Reading is an important step for help to build memorable worlds. Read in the genre is which you want to write. This will give you ideas on what is being done, but this can lead to imitation. Try to avoid this. Don’t limit your reading. Keep it general. Read many different things like history, geography, cultural anthropology, etc. Mythology is helpful for adding a mythic element to your world. I find “Archaeology” And “Discovering Archaeology” magazine inspiring for ideas. Reading different things gives your brain a broad base of information to create a realistic world for your novel or story.

Another important step that leads to better world building is thinking. Take the time to think through the details of your world. World building isn’t just drawing a map. You must develop many things like a magical system, cultures, religions, and many other elements that make up a viable society. Reading different things helps here, but be careful. Try not to rely on role playing game manuals for your world building. They are insufficient to a writer’s unique imagination. Keep a notebook and write down the details you come up with of your various creations. You might not use all of the information, but it will help you keep track of inconsistencies and bring your world to life. I keep such a file on my˛ computer to refer to while working on my novels.

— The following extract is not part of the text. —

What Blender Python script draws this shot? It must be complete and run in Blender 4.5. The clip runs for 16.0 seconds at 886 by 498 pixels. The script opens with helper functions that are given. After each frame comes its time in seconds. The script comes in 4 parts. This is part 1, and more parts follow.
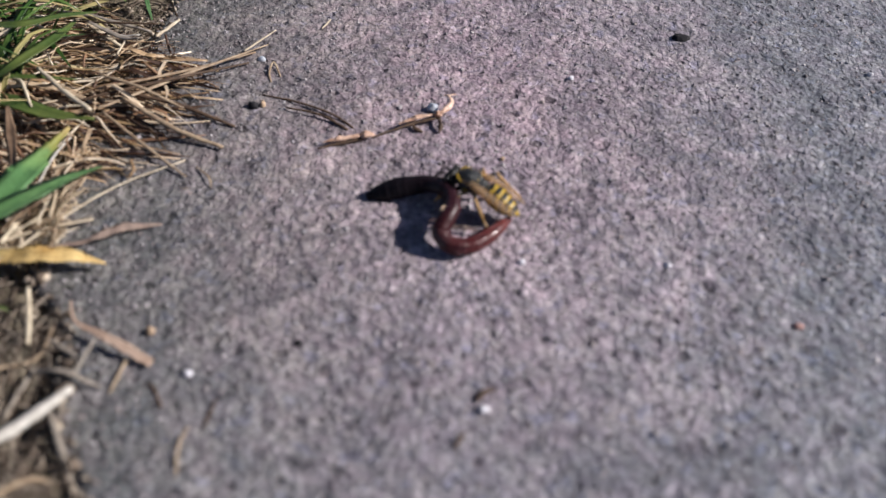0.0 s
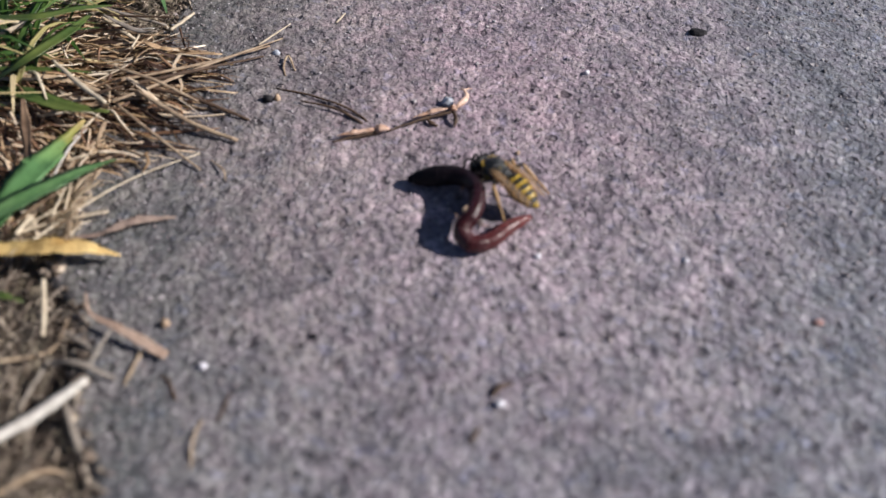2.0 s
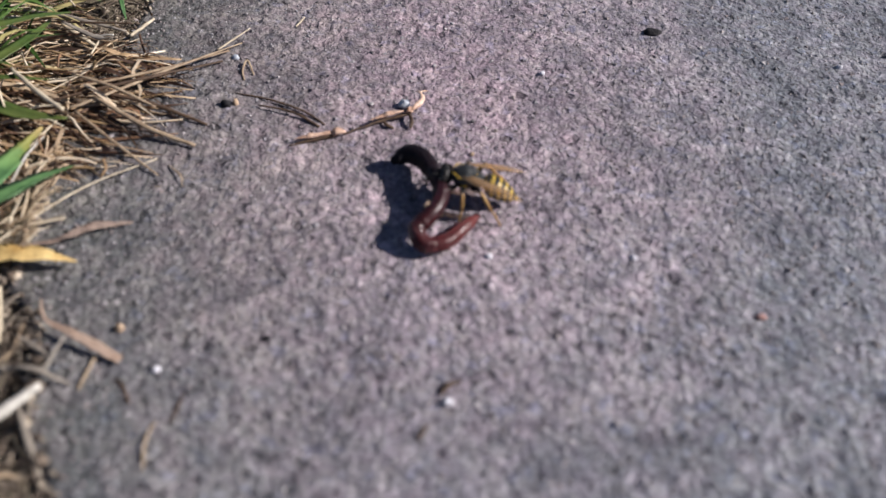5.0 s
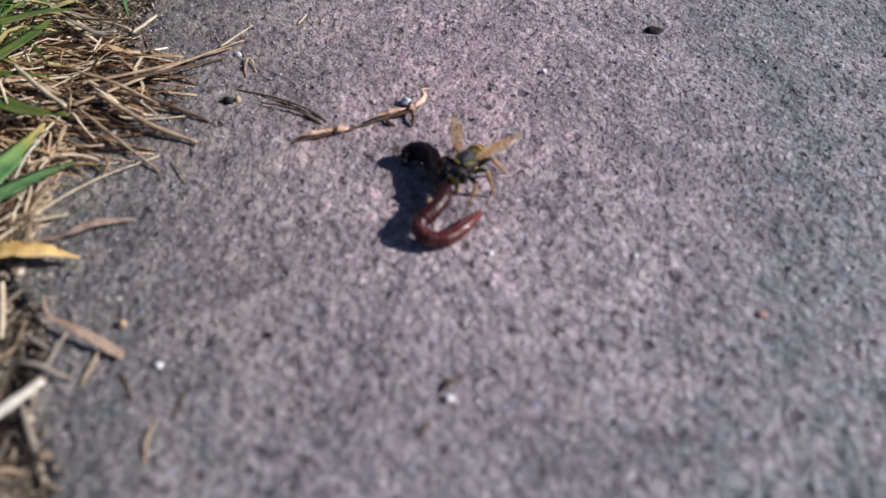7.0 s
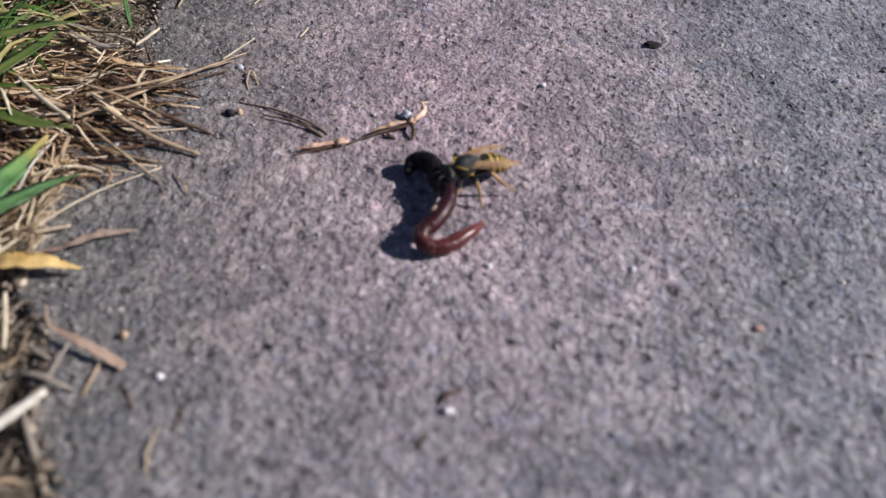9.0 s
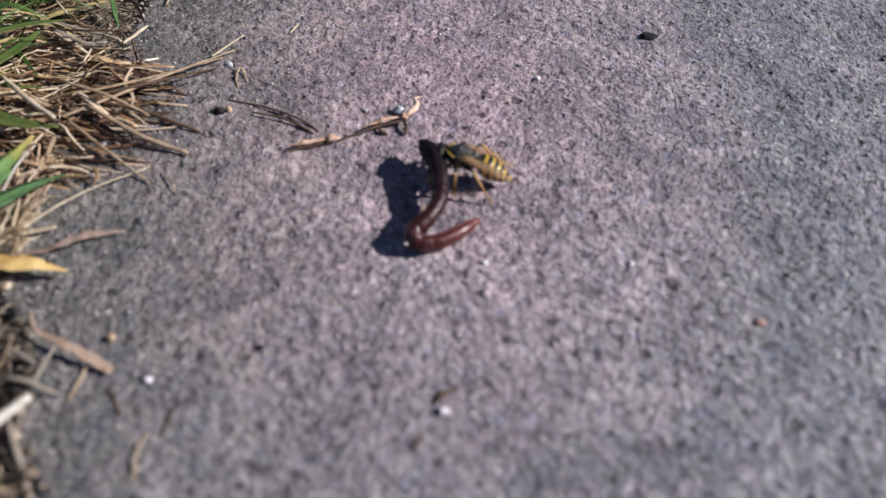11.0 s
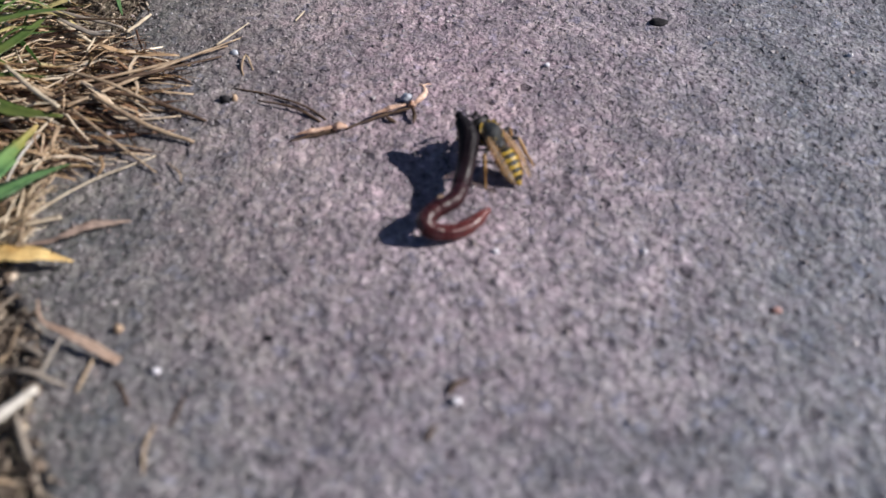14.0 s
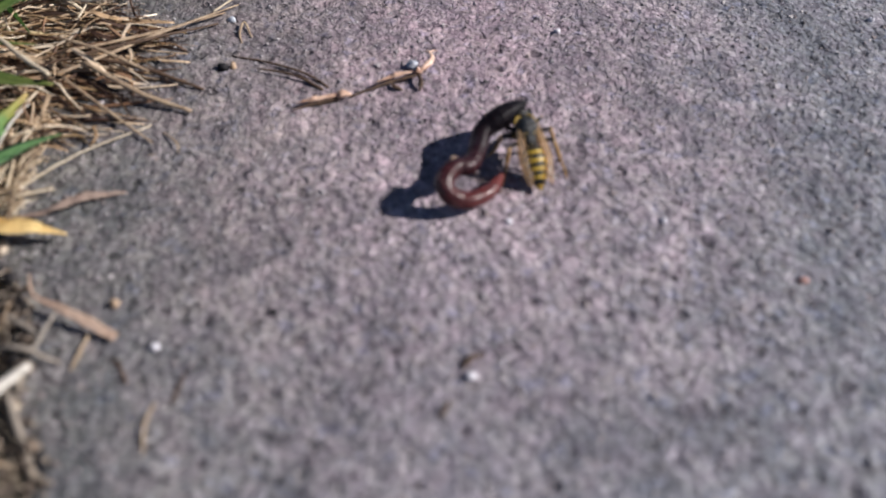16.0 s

Lastly, research is an important step in building your Fantasy worlds and cultures. It helps create believable worlds by using details about it. Also, it keeps a writer from making silly mistakes. For example, some writers have had horses that can run over fifty miles without rest. A real horse would die from such treatment. You can’t write about a sword maker without some idea on how weapons are made. Research is time consuming but very helpful. A good place to start is in the children’s section of a library. Here you can find books that explain things simply. From there, move on to other books, magazines, and the Internet. Try to confirm a detail you want to use by two independent sources. One caution: =Don’t let the fascination of research take you from your writing. Combining the three steps of reading, thinking about your Fantasy world and research gives a writer a foundation for building a memorable story. With time and patience, you can create a detailed world that will propel your characters to their destinies.

These are just some of the basic techniques for world building. A writer can pick up more as their experience grows. So keep writing and imagine your world to its fullest. Maybe some day you’ll find your world will invoke memories when its name is mentioned.